XVIe s. J'ay cuydé demourer pour une chuste que je feiz, où je m'esclatay la peau dessus le genoul de près d'un empan, Marguerite de Navarre, Lett. 47. À ces motz tous les venerables dieux et deesses s'esclaterent de rire, Rabelais, Pant. Prol. nouv. Nous entendismes en l'aer ung son hault et strident, comme si quelque groz chesne esclattoyt en deux pieces, Rabelais, ib.
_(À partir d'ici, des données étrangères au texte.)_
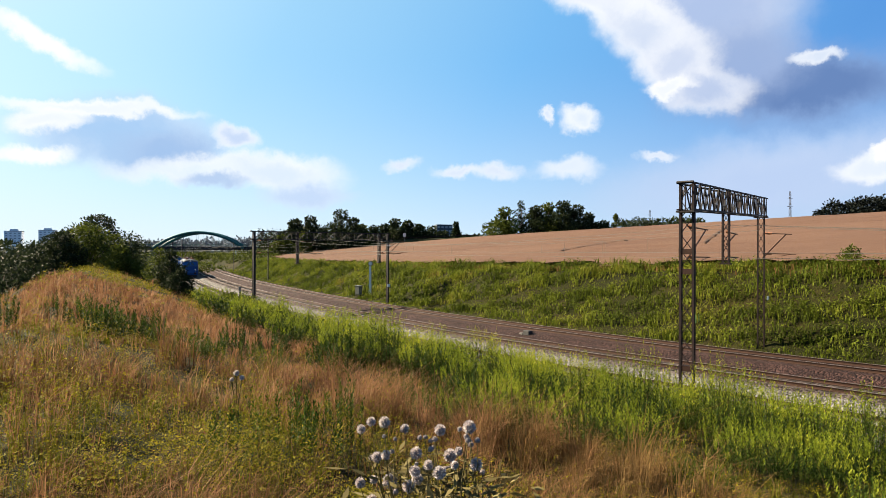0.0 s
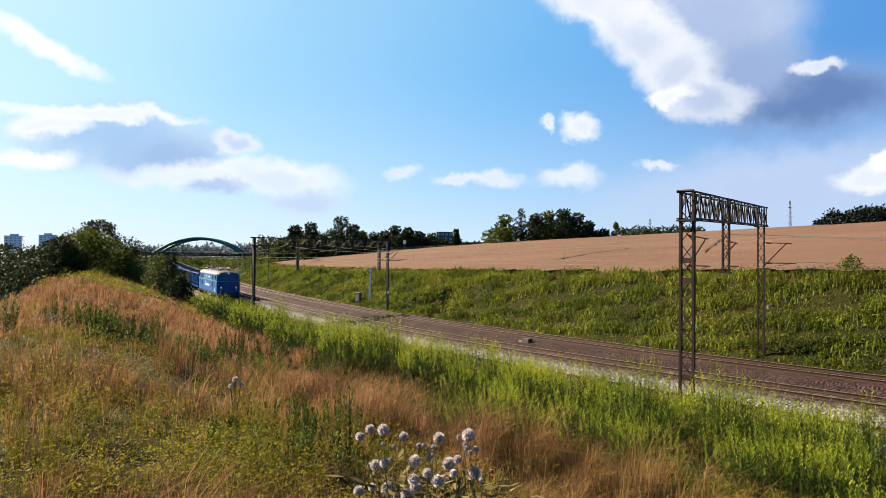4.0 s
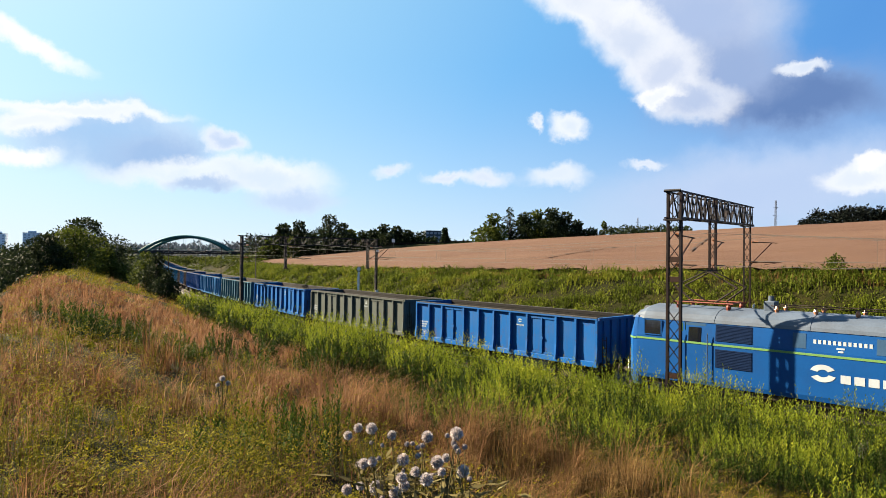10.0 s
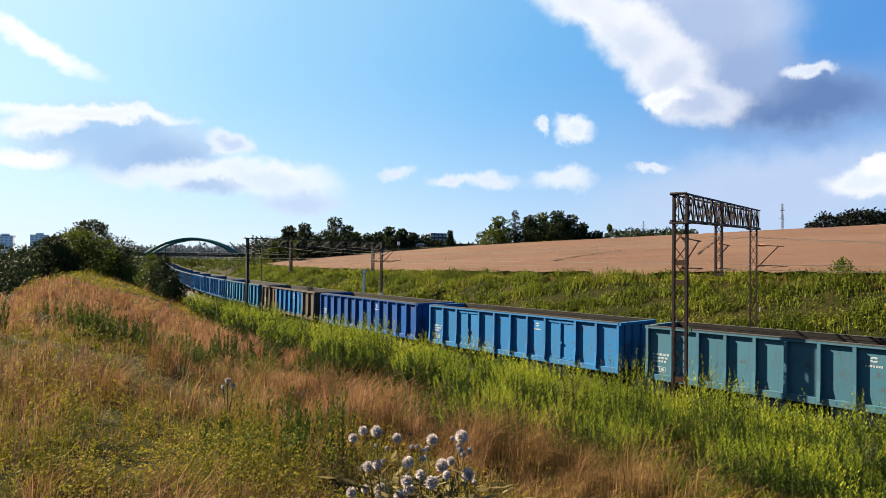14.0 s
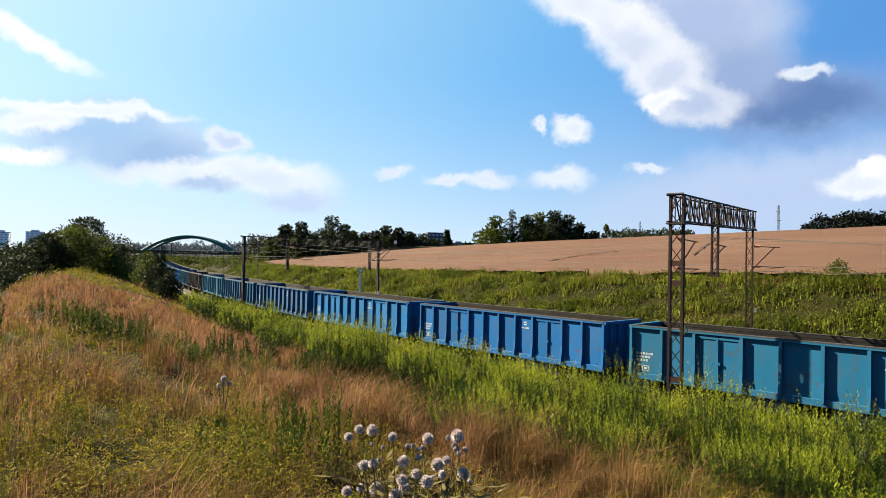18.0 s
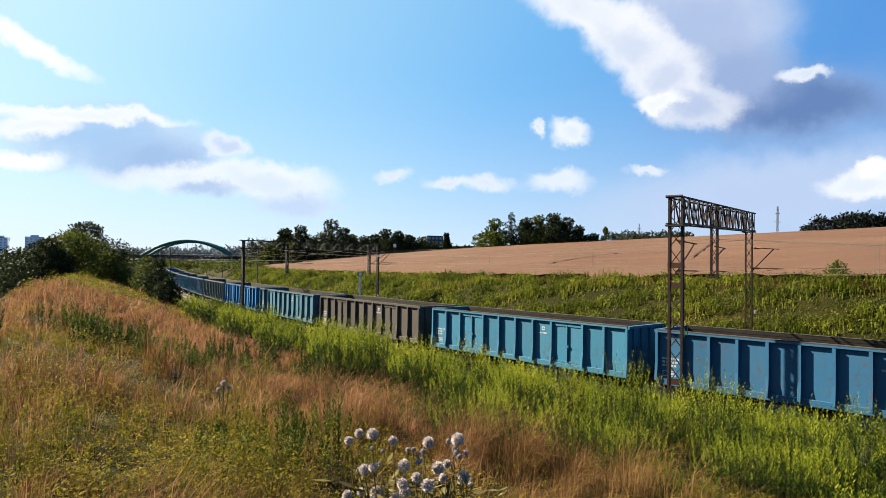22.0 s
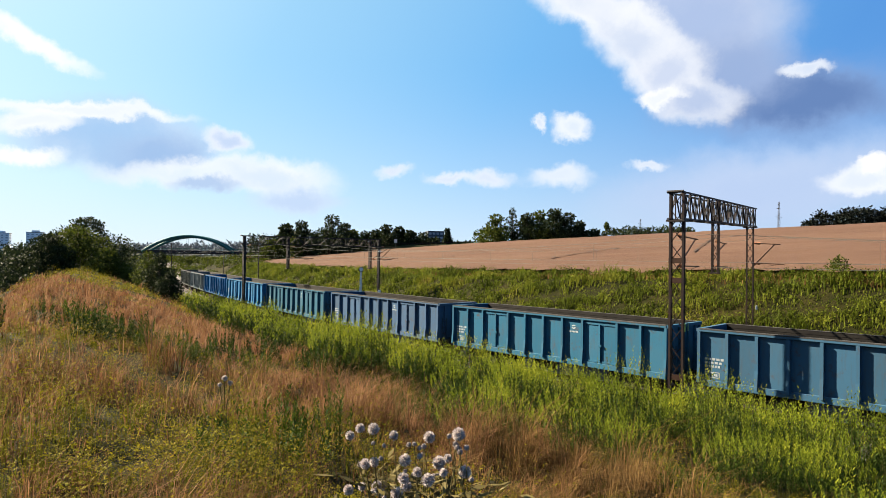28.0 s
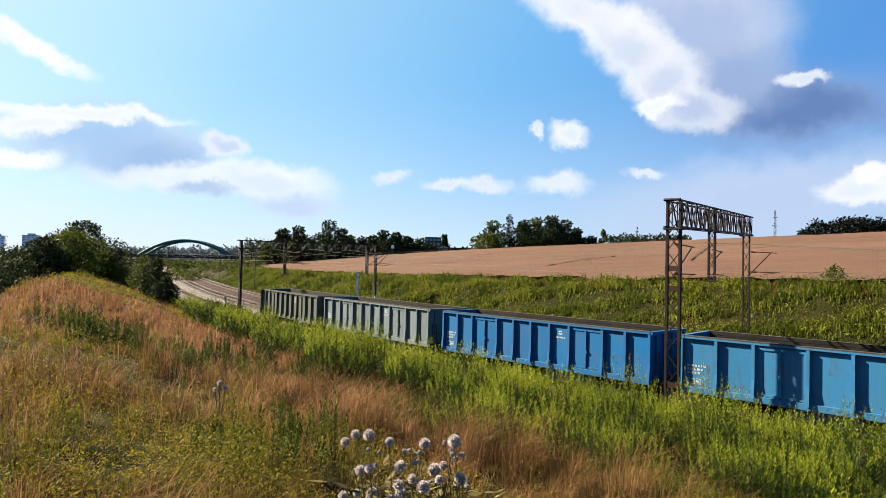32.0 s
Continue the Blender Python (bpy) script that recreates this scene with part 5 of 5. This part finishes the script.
# point machine and magnet between the second and third tracks
p = track(14.2, -6.0, .2)
mag = thing("track_magnet", "dark track magnet box with a white cover", "track equipment", m=pose(p.x, p.y, .12, 0, 0, math.degrees(heading(14))))
part("box", Shape().box(.05, .62, -.2, .2, 0, .5, bev=.03), "black", mag)
part("cover", Shape().tube([(-.15, -.2, .16), (-.15, .2, .16)], .17, 14), "concrete", mag)
part("base", Shape().box(-.45, .7, -.28, .28, -.06, .03), "concrete", mag)
p = track(73, -2.3, .1)
post2 = thing("distance_post", "short grey concrete marker post by the rails", "marker post", m=pose(p.x, p.y, 0, 0, 0, 0))
part("post", Shape().box(-.14, .14, -.1, .1, -.2, .8, bev=.03), "concrete", post2)
# small plates on the portal posts
for th, x, y, z, w2, h2 in ((p1, len1, -.33, 3.15, .5, .22), (p2, len2, -.24, 2.05, .3, .3), (p2, len2, -.24, 6.35, .34, .14)):
    part("number_plate", Shape().box(x - w2 / 2, x + w2 / 2, y - .03, y - .015, z, z + h2), "white", th, "small white enamel plate")
for x in (-.2, .2):
    part("warning_patch", Shape().box(x - .05, x + .05, -.375, -.365, 3.2, 3.5), "stripe", p1, "small yellow warning patch")

# pylons and poles on the skyline
for b, d, h in ((.538, 420, 33), (.318, 520, 30), (.293, 560, 20), (.364, 540, 18)):
    x, y = spot(b, d)
    py_ = thing("power_pylon", "slender steel pylon on the horizon", "pylon", "far pylons", m=pose(x, y, ground_at(x, y), 0, 0, 30))
    sh = Shape()
    lattice_post(sh, 0, h + 8, 1.6, 1.6, Matrix.Identity(4), rung=3.0, leg=.12, lace=.07, taper=.35)
    part("mast", sh, "steel_truss", py_)
    for z, L in ((.78, 3.0), (.9, 2.2)):
        part("crossarm", Shape().bar((-L, 0, (h + 8) * z), (L, 0, (h + 8) * z), .2), "steel_truss", py_)


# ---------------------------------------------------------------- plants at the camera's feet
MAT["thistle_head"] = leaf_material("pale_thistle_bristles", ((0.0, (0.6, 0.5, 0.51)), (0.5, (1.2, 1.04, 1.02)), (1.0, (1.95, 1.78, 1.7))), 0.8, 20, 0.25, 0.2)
MAT["thistle_core"] = material("thistle_core", (0.2, 0.17, 0.17), 0.9, 0, 0.4, 60, 200, 0.5)
MAT["thistle_bud"] = material("dark_thistle_bud", (0.10, 0.085, 0.075), 0.9, 0, 0.4, 60, 200, 0.5)
MAT["thistle_green"] = leaf_material("grey_green_thistle", ((0.0, (0.10, 0.085, 0.03)), (0.5, (0.26, 0.21, 0.085)), (1.0, (0.45, 0.38, 0.17))), 0.7, 6, 0.3, 0.3)


def bristle_ball(r, n, seed, mat):
    """A round head of fine bristles on a core."""
    rs = np.random.RandomState(seed)
    i = np.arange(n) + .5
    ph, th_ = np.arccos(1 - 2 * i / n), math.pi * (1 + 5 ** .5) * i
    d = np.stack([np.cos(th_) * np.sin(ph), np.sin(th_) * np.sin(ph), np.cos(ph)], 1) + rs.normal(0, .06, (n, 3))
    v, q = lozenges(d * r * .55, d, rs.normal(0, 1, (n, 3)), np.full(n, r * .48) * rs.uniform(.8, 1.2, n), np.full(n, r * .17))
    return array_mesh("bristles", v, q, MAT[mat])


def thistles():
    """A branched plant with round heads, close to the camera."""
    heads = [   # slope right, slope down, size
        (-.10, .279, 1.05), (-.121, .278, .9), (-.068, .289, .85), (-.012, .291, 1.1), (.034, .286, 1.25), (.019, .289, .6), (-.137, .290, .85), (-.112, .334, 1.0), (-.098, .331, .9),
        (-.050, .327, 1.15), (-.030, .346, .9), (.004, .331, 1.3), (.045, .345, 1.2), (-.013, .358, 1.2), (-.091, .372, 1.45), (-.052, .356, 1.0), (-.062, .380, 1.15), (-.048, .368, 1.1),
        (-.138, .375, 1.0), (-.120, .402, 1.1), (-.036, .302, .55), (-.027, .308, .6), (.031, .302, .6), (-.083, .305, .5), (.010, .350, .65), (-.036, .349, .6), (.055, .357, .7), (-.082, .388, .7)]
    rq = random.Random(9)
    heads += [(rq.uniform(-.14, .055), rq.uniform(.30, .42), rq.uniform(.5, .85)) for _ in range(26)]
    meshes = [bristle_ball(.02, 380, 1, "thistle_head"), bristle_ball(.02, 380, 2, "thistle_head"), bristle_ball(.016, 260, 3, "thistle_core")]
    core = Shape()
    core.tube([(0, 0, -.013), (0, 0, -.009), (0, 0, 0), (0, 0, .009), (0, 0, .013)], [.003, .010, .014, .010, .003], 10)
    core = core.mesh("core", True)
    core.materials.append(MAT["thistle_core"])
    rs = random.Random(4)
    d = 2.35
    roots = [(-.16, 2.42), (-.02, 2.4), (.08, 2.3)]
    plants = []
    for i, (x, y) in enumerate(roots):
        z = ground_at(x, y)
        plants.append(thing("globe_thistle", "tall thistle with pale lilac-grey round heads", "thistle", "thistles at the front", m=pose(x, y, z)))
    for k, (tx, td, size) in enumerate(heads):
        dd = d + rs.uniform(-.12, .12)
        pos = Vector((tx * dd, dd, EYE - td * dd + .008 * dd))
        j = min(range(3), key=lambda q: abs(pos.x - roots[q][0]))
        th = plants[j]
        base = Vector((roots[j][0], roots[j][1], ground_at(*roots[j])))
        loc = pos - base
        small = size < .75
        b = new("flower_head", core)
        b.parent = th
        b.matrix_basis = Matrix.Translation(loc) @ Matrix.Scale(size, 4)
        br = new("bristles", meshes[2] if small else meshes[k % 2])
        br.parent = b
        br.rotation_euler = (rs.uniform(0, 3), rs.uniform(0, 3), 0)
        low = rs.uniform(.42, .6)
        fork = Vector((loc.x * .55 + rs.uniform(-.03, .03), loc.y * .55 + rs.uniform(-.03, .03), loc.z * rs.uniform(.72, .84)))
        size *= 1.02
        b.matrix_basis = Matrix.Translation(loc) @ Matrix.Scale(size, 4)
        part("stalk", Shape().tube([(0, 0, loc.z * low), Vector((fork.x * .35, fork.y * .4, loc.z * (low + .1))), fork, loc - Vector((0, 0, .012))], [.003, .0026, .002, .0015], 5), "thistle_green", th, fix=False)
    for j, th in enumerate(plants):
        part("stem", Shape().tube([(0, 0, -.1), (.01, 0, .4), (0, .01, .62)], [.011, .009, .007], 6), "thistle_green", th, fix=False)
        r2 = np.random.RandomState(40 + j)
        n = 420
        a = r2.uniform(0, 6.28, n)
        zz = r2.uniform(.1, .86, n)
        p = np.stack([np.cos(a) * .02, np.sin(a) * .02, zz], 1) + np.stack([r2.normal(0, .11, n), r2.normal(0, .08, n), np.zeros(n)], 1)
        ln = r2.uniform(.05, .13, n) * (1.2 - zz * .6)
        v, q = lozenges(p, np.stack([np.cos(a), np.sin(a), r2.uniform(-.2, .7, n)], 1), np.tile([0, 0, 1.], (n, 1)) + r2.normal(0, .4, (n, 3)), ln, ln * .3)
        part("leaves", array_mesh("leaves", v, q, MAT["thistle_green"]), "thistle_green", th)
    # one smaller plant farther up the slope
    x, y = spot(-.335, 7.2)
    z = ground_at(x, y)
    th = thing("globe_thistle", "small thistle with two pale heads in the grass", "thistle", "thistles at the front", m=pose(x, y, z))
    for dx, zz, sz in ((0, .62, 1.6), (.06, .57, 1.4), (-.05, .55, 1.2)):
        b = new("flower_head", core)
        b.parent = th
        b.matrix_basis = Matrix.Translation((dx, 0, zz)) @ Matrix.Scale(sz, 4)
        br = new("bristles", meshes[0])
        br.parent = b
        part("stalk", Shape().tube([(0, 0, 0), (dx * .4, 0, .3), (dx, 0, zz)], .006, 5), "thistle_green", th, fix=False)


thistles()


# ---------------------------------------------------------------- the far road
ROAD = [(-60, 243, 8.6), (-50, 240, 9.1), (-19, 230, 9.7), (10, 228, 10.9), (34, 238, 11.6), (60, 252, 11.6)]


def road():
    sh = Shape()
    v, f = [], []
    for i, (x, y, z) in enumerate(ROAD):
        v += [(x, y - 5, z - 1.8), (x, y - 3.2, z - .05), (x, y - 3, z), (x, y + 3, z), (x, y + 9, z - 4.5)]
    for i in range(len(ROAD) - 1):
        f += [(i * 5 + j, i * 5 + 5 + j, i * 5 + 6 + j, i * 5 + 1 + j) for j in range(4)]
    sh.add(v, f)
    MAT["road_bank"] = material("dark_grassy_road_bank", (0.016, 0.019, 0.006), 0.95, 0, 0.5, .3, 3, 0.5, (0.03, 0.025, 0.012), .6)
    tagged(part("road", sh, "road_bank", None), "far road on a low dark grassy bank", "road", kind="structure")
    sh = Shape()
    for (x, y, z), (x2, y2, z2) in zip(ROAD[:-1], ROAD[1:]):
        sh.bar((x, y - 3.1, z + .65), (x2, y2 - 3.1, z2 + .65), .06, .28)
        for i in range(8):
            q = Vector((x, y - 3.1, z)).lerp(Vector((x2, y2 - 3.1, z2)), i / 8)
            sh.bar(q, q + Vector((0, 0, .65)), .1)
    tagged(part("guard_rail", sh, "steel_dark", None), "low dark guard rail along the far road", "guard rail")
    x, y, z = -15.5, 224.5, 9.6
    sg = thing("road_sign", "small white road sign on a pole", "sign", m=pose(x, y, z - .6, 0, 0, 0))
    part("pole", Shape().tube([(0, 0, -1), (0, 0, 3.0)], .07, 6), "grey_box", sg)
    part("panel", Shape().box(-.5, .5, -.12, -.06, 1.9, 3.1, bev=.01), "white", sg)


road()
MAT["car_white"] = material("white_car_paint", (0.34, 0.34, 0.34), 0.35, 0, 0.04, 2, 20, 0.0)


def vehicle(van):
    """A small white car, or a white box truck; it points along x."""
    if van:
        th = thing("delivery_van", "small white delivery van driving on the far road", "van")
        part("cargo_box", Shape().box(-2.9, 1.3, -1.0, 1.0, .6, 2.6, bev=.05), "car_white", th)
        cab = part("cab", Shape().loft([[(1.3, y, .5) for y in (-1.0, 1.0)] + [(2.7, y, .5) for y in (1.0, -1.0)], [(1.3, y, 1.3) for y in (-1.0, 1.0)] + [(2.7, y, 1.2) for y in (1.0, -1.0)],
                                       [(1.3, y, 2.2) for y in (-.9, .9)] + [(1.9, y, 2.2) for y in (.9, -.9)]]), "car_white", th)
        part("side_window", Shape().box(1.4, 2.0, -1.02, -.92, 1.35, 1.95), "loco_glass", cab)
        part("chassis", Shape().box(-2.8, 2.5, -.5, .5, .35, .62), "black", th)
        wheels, r = (-1.9, 1.9), .36
    else:
        th = thing("car", "small white car driving on the far road", "car", "cars on the far road")
        ring = lambda w_, pts: [(x, w_, z) for x, z in pts]
        body = [(-2.0, .35), (2.05, .35), (2.1, .75), (1.2, .95), (-2.05, 1.0)]
        part("body", Shape().loft([ring(-.85, body), ring(.85, body)]), "car_white", th)
        roof = [(-1.8, .98), (1.1, .95), (.35, 1.45), (-1.3, 1.48)]
        cab = part("cabin", Shape().loft([ring(-.76, roof), ring(.76, roof)]), "car_white", th)
        win = [(-1.5, 1.02), (.85, 1.02), (.3, 1.38), (-1.2, 1.4)]
        for y0, y1 in ((-.78, -.755), (.755, .78)):
            part("side_window", Shape().loft([ring(y0, win), ring(y1, win)]), "loco_glass", cab)
        wheels, r = (-1.3, 1.35), .32
    for x in wheels:
        for y in (-.85, .85):
            part("wheel", Shape().tube([(x, y - .1, r), (x, y + .1, r)], r, 14), "black", th)
    return th


truck = vehicle(True)
for ob in truck.children_recursive:
    ob.data.transform(Matrix.Scale(.72, 4))
car = vehicle(False)
cars = [car] + [copy_thing(car, Matrix.Identity(4)) for _ in range(4)]


def road_pose(d):
    """The place d metres along the road from where x is zero."""
    x = max(-59.0, min(58.0, d))
    i = max(j for j in range(len(ROAD) - 1) if ROAD[j][0] <= x)
    a, b = Vector(ROAD[i]), Vector(ROAD[i + 1])
    p = a.lerp(b, (x - a.x) / (b.x - a.x))
    return pose(p.x, p.y - 1.5, p.z + .01, 0, -math.degrees(math.atan2(b.z - a.z, b.x - a.x)), math.degrees(math.atan2(b.y - a.y, b.x - a.x)))


# ---------------------------------------------------------------- what moves
def rolled(t):
    """How far the train has come at t seconds."""
    return float(np.interp(t, [0, 5, 9, 14, 32], [0, 69.0, 125.9, 197.1, 455.0]))


def car_pose(s, base):
    a, b = track(s - base / 2), track(s + base / 2)
    m, d = (a + b) / 2, a - b
    return Matrix.Translation(m) @ Matrix.Rotation(math.atan2(d.y, d.x), 4, "Z")


def motions():
    times = [i * 0.5 for i in range(65)]
    start = 6.1 + 125.9
    walk(loco, [(t, car_pose(start - rolled(t), 10.4)) for t in times])
    left = 29.1 + 125.9
    for i, th in enumerate(wagons):
        long = i in (7, 21)
        left += 0 if i == 0 else (15.74 if long else 14.04)
        half = 7.2 if long else 6.375
        walk(th, [(t, car_pose(left - half - rolled(t), 9.0)) for t in times])
    for ob, at in zip([truck] + cars, (12.05, 2.85, 14.6, 17.4, 24.2, 31.75)):
        walk(ob, [(i * .5, road_pose((i * .5 - at) * 12.3)) for i in range(65)])


motions()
V, 16. Si le bruit esclatant d'une arquebusade vient à me frapper les aureilles, Montaigne, I, 50. Un accoustrement riche, et de couleur esclatante, Montaigne, III, 174. Gaigner une bresche, regir un peuple, ce sont actions esclatantes, Montaigne, III, 263. Lors la cholere esclate touts ses efforts à la premiere charge, Montaigne, III, 351. À la fin, à force de tirer [ses chausses], il esclata [déchira] tout, Despériers, Contes, XXIX. Contre-fente se fait quand l'os est fracturé, fendu ou esclaté autre part qu'à…, Paré, VIII, 1. La fouldre n'esclate jamais la nue pour se lancer çà bas, qu'il ne…, Paré, IX, 2e disc. Lors le fer devenoit si aigre et si esclatant, que l'on ne le pouvoit plus battre ne forger, Amyot, Lyc. 13. Et si avoit sa voix un vigueur et fermeté telle, qu'elle ne se rompoit ny ne s'esclattoit jamais, Amyot, Cat. d'Ut. 9. [Le vent] Fait ores esclater les rives d'un grand bruit, Ronsard, 278. Je voy l'esclair du bel acier des armes Sous le soleil s'esclatter jusqu'aux cieux, Ronsard, 981.

ÉTYMOLOGIE

Wallon, sklaté ; provenç. et catal. esclatar ; de l'anc. haut allem. skleizân, rompre ; allem. mod. schleissen, schlitzen (la diphthongue ei de l'anc. haut-allem. correspond d'ordinaire à l'a français). Diez y rattache l'italien schiantare (avec une n parasite, comme dans lontra, loutre), mettre en pièces ; sicil. scattari. On comprend comment le sens de se rompre en éclats a passé par une métaphore aussi bien au sens de bruyant qu'au sens de brillant, le son qui se fait entendre, la lumière qui brille étant comme un éclat qui va frapper les oreilles ou les yeux. L'ancien français avait esclate, race, extraction ; celui-là vient de l'ancien haut allemand slahta, race ; allem. Geschlecht.

SUPPLÉMENT AU DICTIONNAIRE

ÉCLATER. - HIST. Ajoutez : XVe s. Pour ce que les manches de chesne estoient trop esclatans, Mantellier, Glossaire, Paris 1869, p. 29.